Hep şunu yazıyorum: Günün birinde genelkurmay başkanlarının isimlerini sokaktaki insanlar bilemedikleri zaman asker, gerçek anlamda asıl görevine dönmüş olacaktır.
Karakoldaki sadistler işbaşında
BERGAMA’da bir vatandaşın karakolda dayak yediği olayın görüntülerini internette izleme olanağı buldunuz mu bilmem.
Seyretmediyseniz uyarmak isterim, mideniz bulanabilir, sabrınız taşabilir.
Söz konusu vatandaş 22 Ağustos tarihinde karakola “düşmüş”. Karakola alınmasının nedeni bir kavga nedeniyle gözaltına alınan oğulları için karakola gelmiş bir aileye, arkadaş sıfatıyla eşlik etmesi. (Ailenin babası da bu sırada karakol kapısında kalp krizi geçirip ölmüş.)
Belli ki karakolun kapısında itiş kakış olmuş, polisler de söz konusu vatandaşı gözaltına almışlar.
Olabilir, bunda bir sorun yok. Polise mukavemet bir suçtur ve böyle bir iddiayla gözaltına alınması mümkündür.
Olmaması gereken şey karakolun içinde yaşananlardır.
Vatandaş yere yatırılmış, elleri kelepçeleniyor, o arada da gelen vuruyor, giden vuruyor.

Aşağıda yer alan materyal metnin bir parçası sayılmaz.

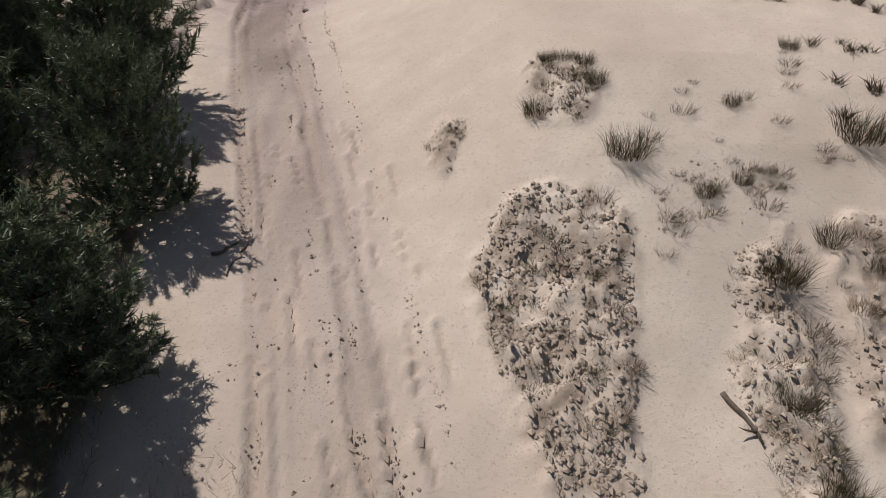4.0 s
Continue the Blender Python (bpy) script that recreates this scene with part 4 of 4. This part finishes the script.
def loose_tufts():
    """The many withered tufts farther along the slope."""
    rng = np.random.RandomState(99)
    far_spots = np.array([q for q in spots if q not in near_spots] + list(zip(*scatter(RIM, 60, rng))) + list(zip(*scatter([(-16, 17), (-10, 16), (-9.5, 24), (-11, 30), (-17, 31)], 90, rng))))
    per = 40
    x, y = np.repeat(far_spots[:, 0], per) + rng.normal(size=len(far_spots) * per) * 0.06, np.repeat(far_spots[:, 1], per) + rng.normal(size=len(far_spots) * per) * 0.06
    size = np.repeat(rng.uniform(0.5, 1.3, len(far_spots)), per)
    way = np.c_[rng.normal(size=(len(x), 2)) * 0.6, np.ones(len(x))] * (0.2 * size * rng.uniform(0.5, 1.2, len(x)))[:, None]
    v, f = blades(np.c_[x, y, relief(x, y)[0] - 0.01], way, 0.013 * size, rng, 0.03, 0.03)
    return tagged(new("slope_grass", mesh_of("slope_grass", v, f, STRAW_GREY)), "many grey withered grass tufts on the slope", "grass", kind="stuff")


loose_tufts()
for x, y, size in ((1.66, 22.4, 1.15), (0.36, 23.6, 0.8), (3.52, 23.4, 0.5), (1.25, 24.5, 0.6), (1.35, 23.9, 0.7), (0.62, 24.7, 0.5), (0.9, 16.35, 0.7), (3.35, 17.9, 0.9), (5.3, 22.7, 1.3), (3.45, 20.4, 1.0), (3.2, 19.0, 0.9), (4.3, 21.0, 0.8), (4.8, 20.6, 0.7), (5.02, 25.05, 0.6), (2.7, 21.7, 0.6), (3.3, 21.9, 0.5),
                   (1.65, 29.2, 0.6), (1.4, 29.5, 0.55), (1.56, 29.9, 0.5), (1.2, 29.4, 0.35), (1.95, 29.7, 0.5), (2.22, 29.5, 0.55), (3.4, 28.8, 0.45), (3.6, 29.1, 0.3), (3.8, 29.3, 0.4), (-5.2, 33.8, 0.5), (-1.05, 32.3, 0.7), (-2.6, 32.7, 0.6), (-1.9, 33.1, 0.5), (-5.5, 31.9, 0.3), (-0.8, 30.9, 0.4), (-0.5, 31.3, 0.35), (-3.1, 32.6, 0.6), (0.1, 35.3, 0.5), (0.8, 35.3, 0.5), (-0.3, 34.6, 0.4), (-3.7, 33.9, 0.5)):
    ob = new("dry_bush", bush_dry)
    ob.matrix_basis = stand(x, y, x * 91, size, 0.02)
    tagged(ob, "dry brown grass bush on the sandy slope", "bush", "dry bushes on the slope")
for x, y, size in ((3.1, 16.45, 1.1), (3.16, 16.35, 1.0), (3.2, 16.28, 0.8), (-2.75, 6.55, 0.9), (-4.0, 6.05, 0.7), (4.55, 8.45, 1.4), (-5.5, 43.2, 0.9), (-1.6, 37.6, 1.6), (-0.1, 37.5, 1.0), (-1.2, 37.2, 1.1), (-0.6, 36.9, 1.2)):
    ob = new("grass_tuft", tufts[3])
    ob.matrix_basis = stand(x, y, x * 50, size, 0.01)
    tagged(ob, "small green grass tuft on the sand", "grass tuft", "tufts on the sandy slope")


def clods():
    """Loose lumps of sand and turf on the slope."""
    rng = np.random.RandomState(95)
    xs, ys = [], []
    for poly, count in ((STRIP_A, 4200), (STRIP_B, 2200), (STRIP_H, 420), (STRIP_G, 360), (STRIP_C, 1800), (STRIP_D, 3600), (STRIP_F, 160), (STRIP_E, 700), (RIM, 420), (SCARP, 420), (SPIT_LEFT, 420), ([(2.97, 17.2), (4.07, 17.9), (4.8, 17.5), (5.6, 16.4), (3.9, 15.3), (2.4, 15.3), (2.66, 16.8)], 620), ([(-4.8, 5.0), (-4.0, 4.95), (-3.45, 5.5), (-3.2, 6.3), (-3.2, 7.0), (-3.0, 8.0), (-3.2, 8.0), (-3.45, 6.8), (-3.6, 5.8), (-4.1, 5.25)], 520), ([(5.6, 15.6), (8, 15.6), (8, 18.5), (6.2, 18.5)], 700), (SPIT_RIGHT, 1500), ([(-3.4, 14.2), (-0.6, 13.2), (-0.9, 17.5), (-2.6, 20.5), (-4.2, 19.5)], 1300), ([(-1.6, 13.2), (2.2, 13.2), (2.0, 14.6), (-1.6, 14.8)], 420)):
        x, y = scatter(poly, count, rng)
        xs.append(x)
        ys.append(y)
    for k, shift in enumerate((-0.85, -0.72, -0.3, 0.2, 0.5, 0.62, 0.95, 1.6)):
        run = rng.uniform(14, 35, 900)
        run = run[wobble(run, 0 * run + k * 4.0, 0.45, 37) > rng.uniform(-0.5, 0.7, len(run))]
        xs.append(np.interp(run, track_y, track_x) + shift + 0.08 * wobble(0 * run + k * 7, run, 0.4, 26) + rng.normal(size=len(run)) * 0.035)
        ys.append(run)
    x, y = np.concatenate(xs), np.concatenate(ys)
    heap = wobble(x, y, 1.7, 105) + 0.5 * wobble(x, y, 4.5, 106) > rng.uniform(-1.1, 0.5, len(x))
    x, y = x[heap], y[heap]
    lumpy = relief(x, y)[4]
    size = (0.005 + 0.026 * rng.rand(len(x)) ** 3.2) * (1 + 0.8 * lumpy) * np.where(y < 13, 0.6, 1.0)
    return lumps("sand_clods", "loose grey-brown clods of sand and turf", x, y, size, rng, CLOD)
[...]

Bir polis, iki polis değil! Üzerinde zıplayan mı ararsınız, geçerken tekme atan mı, kafasını tekmeleyen mi? Hepsi var!
Vatandaş bağırıyor, inliyor, belli ki bu sesler bazılarına tahrik edici geliyor, yine bağırsın diye gelip işkenceye katılıyorlar.
Sadistçe bir davranış ve bunu yapanların üzerinde polis üniforması var!
Olay 22 Ağustos tarihinde meydana gelmiş, demek ki neresinden baksanız iki aya yakın bir süre geçmiş.Videonun internette yayımlanmasıyla benim bu yazıyı yazmam arasında geçen süre yaklaşık 24 saat.
Videoyu izlediğim andan beri internetten kontrol ediyorum, haberlere bakıyorum, Bergama Emniyet Müdürlüğü’nden bir açıklama yapılmış da değil.
Büyük olasılıkla o polisler hâlâ görevlerinin başındalar, ellerine yeni bir kurban düşmesini bekliyorlar!
İşkence ve kötü muamele ile mücadelenin bir türlü başarılı olamıyor olmasının nedeni de polis amirlerinin, mülki yöneticilerin ve savcıların refleks olarak memurlarını koruma tepkisi göstermeleridir.
Bu tür işlere kalkışanlara ibretlik cezalar verilemediği için de böyle sürüp gidiyor.